WORK REQUIRED: Reproduce only this part of the listing: the line with "Continue the Blender", plus every line after it through the last.

DATA EXTRACT:
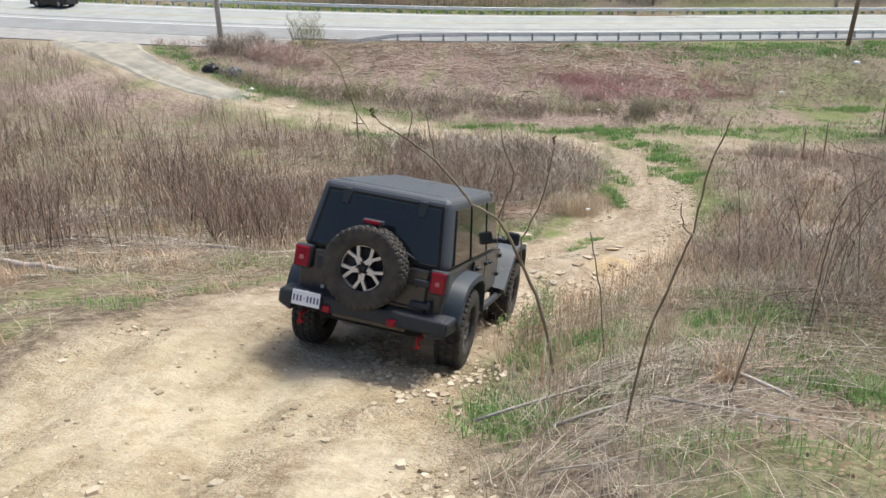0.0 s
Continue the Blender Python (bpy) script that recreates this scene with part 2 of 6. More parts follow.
CANE_DARK = plant_mat("dark_brown_canes", ((0.060, 0.036, 0.029), (0.115, 0.074, 0.057), (0.205, 0.145, 0.112)), 0.5, rough=0.7)
STRAW = plant_mat("dry_straw_grass", ((0.36, 0.235, 0.15), (0.54, 0.375, 0.25), (0.68, 0.53, 0.375)), 0.5, thin=0.2)
TAN_STRAW = plant_mat("tan_straw", ((0.30, 0.22, 0.145), (0.50, 0.385, 0.27), (0.68, 0.56, 0.42)), 0.6, thin=0.2)
STRAW_PALE = plant_mat("bleached_dead_grass", ((0.20, 0.155, 0.105), (0.36, 0.30, 0.215), (0.50, 0.43, 0.32), (0.62, 0.56, 0.45)), 0.5, thin=0.2)
PINK = plant_mat("pinkish_dead_brush", ((0.22, 0.145, 0.12), (0.45, 0.31, 0.262), (0.60, 0.45, 0.385), (0.74, 0.65, 0.55)), 0.55, 0.45)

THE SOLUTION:
Continue the Blender Python (bpy) script that recreates this scene with part 2 of 6. More parts follow.
CANE_DARK = plant_mat("dark_brown_canes", ((0.060, 0.036, 0.029), (0.115, 0.074, 0.057), (0.205, 0.145, 0.112)), 0.5, rough=0.7)
STRAW = plant_mat("dry_straw_grass", ((0.36, 0.235, 0.15), (0.54, 0.375, 0.25), (0.68, 0.53, 0.375)), 0.5, thin=0.2)
TAN_STRAW = plant_mat("tan_straw", ((0.30, 0.22, 0.145), (0.50, 0.385, 0.27), (0.68, 0.56, 0.42)), 0.6, thin=0.2)
STRAW_PALE = plant_mat("bleached_dead_grass", ((0.20, 0.155, 0.105), (0.36, 0.30, 0.215), (0.50, 0.43, 0.32), (0.62, 0.56, 0.45)), 0.5, thin=0.2)
PINK = plant_mat("pinkish_dead_brush", ((0.22, 0.145, 0.12), (0.45, 0.31, 0.262), (0.60, 0.45, 0.385), (0.74, 0.65, 0.55)), 0.55, 0.45)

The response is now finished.